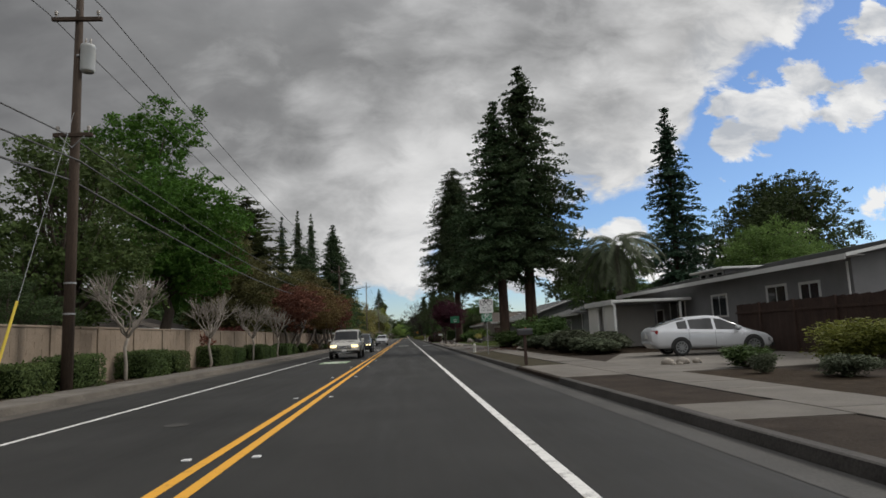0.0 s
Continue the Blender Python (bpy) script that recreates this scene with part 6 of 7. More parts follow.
for k, (a, zz) in enumerate(((10, 2.82), (100, 2.98))):
    part("name_blade", Shape().soft(-0.42, 0.42, -0.006, 0.006, zz - 0.09, zz + 0.09, 0.004, pose(0, 0, 0, 0, 0, a)), "sign_white", e, "pale street name blade")
e = thing("lawn_sign", -10.6, 389.3, 0.14, -15, "small yellow lawn sign on wire legs", "sign")
part("board", Shape().soft(-0.22, 0.22, -0.006, 0.006, 0.25, 0.72, 0.005), "lawn_yellow", e)
for k in (-0.15, 0.15):
    part("leg", Shape().tube([(k, 0, -0.1), (k, 0, 0.26)], [0.006, 0.006], 4), "dark_metal", e)
for k in range(3):
    part("print_bar", Shape().box(-0.15, 0.15 - 0.04 * k, -0.009, -0.0065, 0.6 - k * 0.12, 0.65 - k * 0.12), "sign_black", e)
SHC = shrub_proto(90, "hedge", 0.055, 7000)
for i, (x, y, w, h) in enumerate(((-15.4, 391.8, 1.3, 0.9), (-13.6, 391.0, 1.1, 0.8), (-12.0, 391.4, 1.8, 1.2), (-11.0, 393.5, 1.5, 1.1), (-10.2, 394.6, 1.4, 0.9), (-10.0, 396.8, 1.5, 0.9), (-9.9, 399.0, 1.4, 0.9), (-17.5, 393.0, 1.4, 0.8), (-19.2, 394.0, 1.2, 0.8))):
    plant(SHC, x, y, h * 1.15, w * 0.62, i * 70, "shrub", "dark rounded shrub in front of the corner wall", "shrub", z=0.14)
pebbles("border_stones", -13.5, -10.6, 388.6, 390.6, 26, 0.4, "rough border stones round a planting bed", "mortar", 0.14)
plant(T["knuckle_b"], -9.9, 395.2, 4.6, 2.3, 0, "pollarded_tree", "pale pollarded tree with dense knuckled whips")
plant(T["myrtle_b"], -8.6, 408, 3.4, 1.2, 50, "pollarded_tree", "slender pollarded street tree by the hedge")
plant(T["spring"], -30, 392, 5.2, 3.4, 0, "small_tree", "bright green small tree on a corner lawn")
for i, (y0, y1) in enumerate(((405.5, 412.0), (412.6, 420.0), (421, 430), (431, 445))):
    hedge(-9.9 + bend((y0 + y1) / 2), (y0 + y1) / 2, 1.3, y1 - y0, 1.25, ("dark_oak", "hedge", "ivy", "hedge")[i], seed=140 + i, z=0.14, rz=-4)
house(-18, 432, 80, 11, 8, 3.2, 1.8, "stucco_beige", "shingle_grey", "grey-roofed house beyond the hedges", False, [(-2, 1.6, 1.4, 1.2), (2, 1.6, 1.4, 1.2)])
house(-38, 420, -12, 14, 9, 2.6, 1.4, "stucco_beige", "shingle", "low house behind the corner house", True)
plant(T["spruce"], -47, 482, 17, 3.6, 0, "conifer_tree", "dark pointed conifer behind the corner house")

plant(T["oak_b"], -14.2, 347.5, 9.0, 3.2, 90, "broadleaf_tree", "dark green tree behind the block wall")
e = sign_post("small_sign", -12.6, 371.3, 2.4, "back of a small sign on a thin post", LZ)
plate(0.32, 0.6, 2.1, "sign_white", e)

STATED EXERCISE
Copy the material shown above in full and exactly. Skip the pictures.

CORRECT OUTPUT
0.0 s
Continue the Blender Python (bpy) script that recreates this scene with part 6 of 7. More parts follow.
for k, (a, zz) in enumerate(((10, 2.82), (100, 2.98))):
    part("name_blade", Shape().soft(-0.42, 0.42, -0.006, 0.006, zz - 0.09, zz + 0.09, 0.004, pose(0, 0, 0, 0, 0, a)), "sign_white", e, "pale street name blade")
e = thing("lawn_sign", -10.6, 389.3, 0.14, -15, "small yellow lawn sign on wire legs", "sign")
part("board", Shape().soft(-0.22, 0.22, -0.006, 0.006, 0.25, 0.72, 0.005), "lawn_yellow", e)
for k in (-0.15, 0.15):
    part("leg", Shape().tube([(k, 0, -0.1), (k, 0, 0.26)], [0.006, 0.006], 4), "dark_metal", e)
for k in range(3):
    part("print_bar", Shape().box(-0.15, 0.15 - 0.04 * k, -0.009, -0.0065, 0.6 - k * 0.12, 0.65 - k * 0.12), "sign_black", e)
SHC = shrub_proto(90, "hedge", 0.055, 7000)
for i, (x, y, w, h) in enumerate(((-15.4, 391.8, 1.3, 0.9), (-13.6, 391.0, 1.1, 0.8), (-12.0, 391.4, 1.8, 1.2), (-11.0, 393.5, 1.5, 1.1), (-10.2, 394.6, 1.4, 0.9), (-10.0, 396.8, 1.5, 0.9), (-9.9, 399.0, 1.4, 0.9), (-17.5, 393.0, 1.4, 0.8), (-19.2, 394.0, 1.2, 0.8))):
    plant(SHC, x, y, h * 1.15, w * 0.62, i * 70, "shrub", "dark rounded shrub in front of the corner wall", "shrub", z=0.14)
pebbles("border_stones", -13.5, -10.6, 388.6, 390.6, 26, 0.4, "rough border stones round a planting bed", "mortar", 0.14)
plant(T["knuckle_b"], -9.9, 395.2, 4.6, 2.3, 0, "pollarded_tree", "pale pollarded tree with dense knuckled whips")
plant(T["myrtle_b"], -8.6, 408, 3.4, 1.2, 50, "pollarded_tree", "slender pollarded street tree by the hedge")
plant(T["spring"], -30, 392, 5.2, 3.4, 0, "small_tree", "bright green small tree on a corner lawn")
for i, (y0, y1) in enumerate(((405.5, 412.0), (412.6, 420.0), (421, 430), (431, 445))):
    hedge(-9.9 + bend((y0 + y1) / 2), (y0 + y1) / 2, 1.3, y1 - y0, 1.25, ("dark_oak", "hedge", "ivy", "hedge")[i], seed=140 + i, z=0.14, rz=-4)
house(-18, 432, 80, 11, 8, 3.2, 1.8, "stucco_beige", "shingle_grey", "grey-roofed house beyond the hedges", False, [(-2, 1.6, 1.4, 1.2), (2, 1.6, 1.4, 1.2)])
house(-38, 420, -12, 14, 9, 2.6, 1.4, "stucco_beige", "shingle", "low house behind the corner house", True)
plant(T["spruce"], -47, 482, 17, 3.6, 0, "conifer_tree", "dark pointed conifer behind the corner house")

plant(T["oak_b"], -14.2, 347.5, 9.0, 3.2, 90, "broadleaf_tree", "dark green tree behind the block wall")
e = sign_post("small_sign", -12.6, 371.3, 2.4, "back of a small sign on a thin post", LZ)
plate(0.32, 0.6, 2.1, "sign_white", e)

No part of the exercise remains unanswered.